Macky Sall a dit plus haut ce que tous les chefs de parti pensent tout bas. Il est quasiment impossible pour un président de la République de se départir du statut de chef de parti. Récemment, il a annoncé la structuration de l’Alliance pour la République (Apr), le parti qu’il a fondé en 2008 après avoir quitté le Pds. On peut en douter ! Structurer l’Apr, c’est organiser un congrès et faire élire tous les responsables par un vote démocratique.
La conséquence, c’est que le président de la République qui est chef de parti se prive alors démocratiquement de désigner les candidats aux élections législatives, par exemple, le choix des têtes de listes devenant quasi automatique grâce à la représentativité dégagée lors du congrès. Quel chef d’Etat prendrait le risque d’avoir à gérer des députés qu’il n’a pas lui-même désignés comme cela se passe dans le « système » sénégalais ?
On peut bien critiquer la carence des institutions publiques censées porter notre démocratie : leur carence n’est plus à démontrer. Cependant, on peut se demander si cela n’est pas un juste retour des choses en regard du refus obstiné des politiciens de favoriser une vie démocratique saine et réelle qui fasse respirer les instances internes des partis politiques.

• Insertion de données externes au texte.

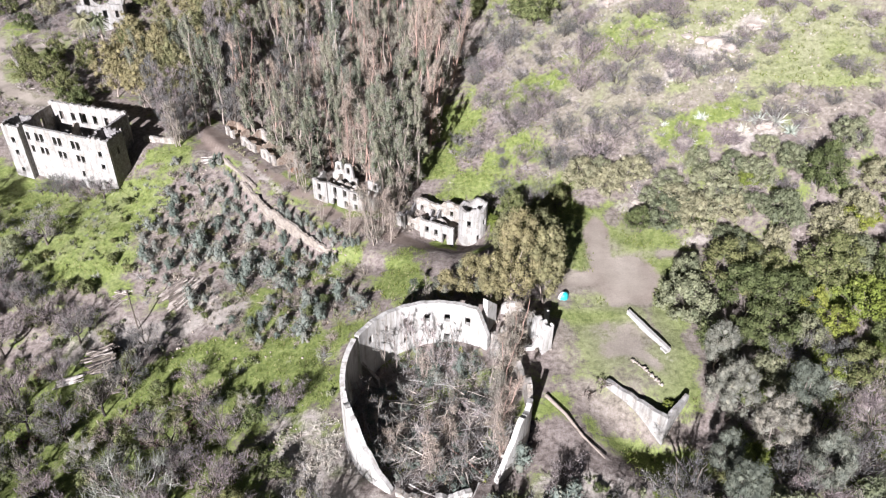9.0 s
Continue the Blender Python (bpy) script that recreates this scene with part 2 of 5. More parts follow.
def land(x, y):
    x, y = np.asarray(x, float), np.asarray(y, float)
    z = -3.9 + 0.027 * x + 0.148 * y
    z = z + 0.395 * 3 * softplus((0.693 * x + 0.721 * y - 92.8) / 3)
    v = -(0.914 * x - 0.405 * y) - 20.3
    z = z - 0.34 * 5 * (softplus(v / 5) - softplus((v - 50.8) / 5))
    for k in (
        (-42, 119, 38, 13, -32, 6.3), (-98, 72, 34, 30, 0, -11), (-60, 83, 12, 12, 0, -2), (-90, 124, 18, 12, -17, -3.5),
        (1, 91, 9, 9, 0, -2.2), (0, -25, 45, 30, 0, 4.5), (60, 0, 40, 30, 0, 3), (14, 98, 13, 12, 0, -4.2),
        (-14, 104, 9, 7, -25, -2.0), (38, 36, 9, 5, 0, -2.6), (36, 48, 9, 7, 0, 1.0), (4.5, 52, 13, 10, 0, -1.2), (31, 40, 7, 3.5, -46, -1.8), (4.4, 42, 11, 11, 0, -2.2), (11.5, 37, 5, 7, 0, -1.8),
        (9, 87.5, 6.5, 5.5, -25, -3.7), (36.2, 37.0, 3.5, 3.5, 0, -1.6), (-0.5, 92.3, 5, 3.5, -28, -1.3),
    ):
        z = z + knoll(x, y, *k)
    z = z - below_wall(x, y)
    z = np.where(z > 60, 60 + 60 * np.tanh((z - 60) / 60), z)
    return np.where(z < -30, -30 + 10 * np.tanh((z + 30) / 10), z)


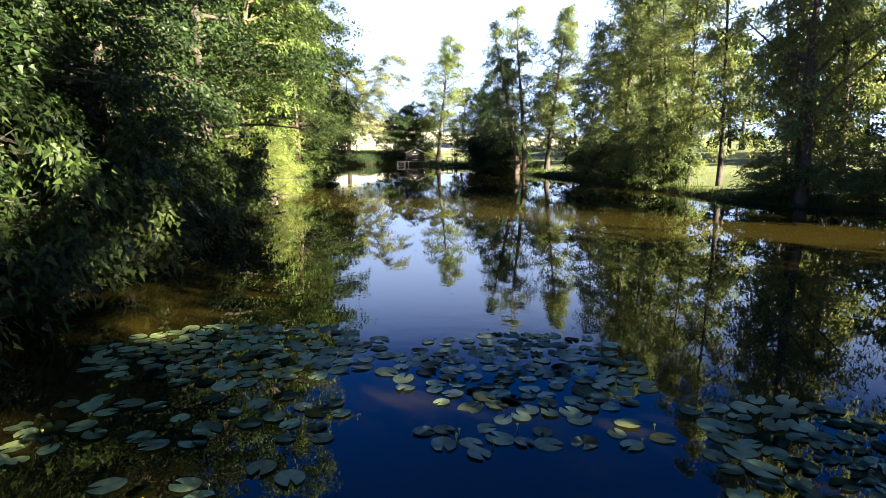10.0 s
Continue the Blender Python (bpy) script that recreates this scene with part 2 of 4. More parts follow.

Il est possible que le Dr Abdourahmane Diouf eut pu rester dans le parti Rewmi si des mécanismes internes rendaient possible une dévolution démocratique du pouvoir. Mais la réalité est tout autre : les perdants restent toujours en place car ils sont les propriétaires légaux des partis qu’ils mettent sur pied.
Qu'ils s'appellent Abdoulaye Wade, Idrissa Seck, Ousmane Tanor Dieng, Moustapha Niasse, Macky Sall, qu'ils soient usurpateurs en cours de route ou fondateurs originels, ils ont décidé d'être les figures tutélaires de ces organisations privées à but politique jusqu'à l'extrême limite de l'impossible. Les mécontents pourront toujours aller voir ailleurs!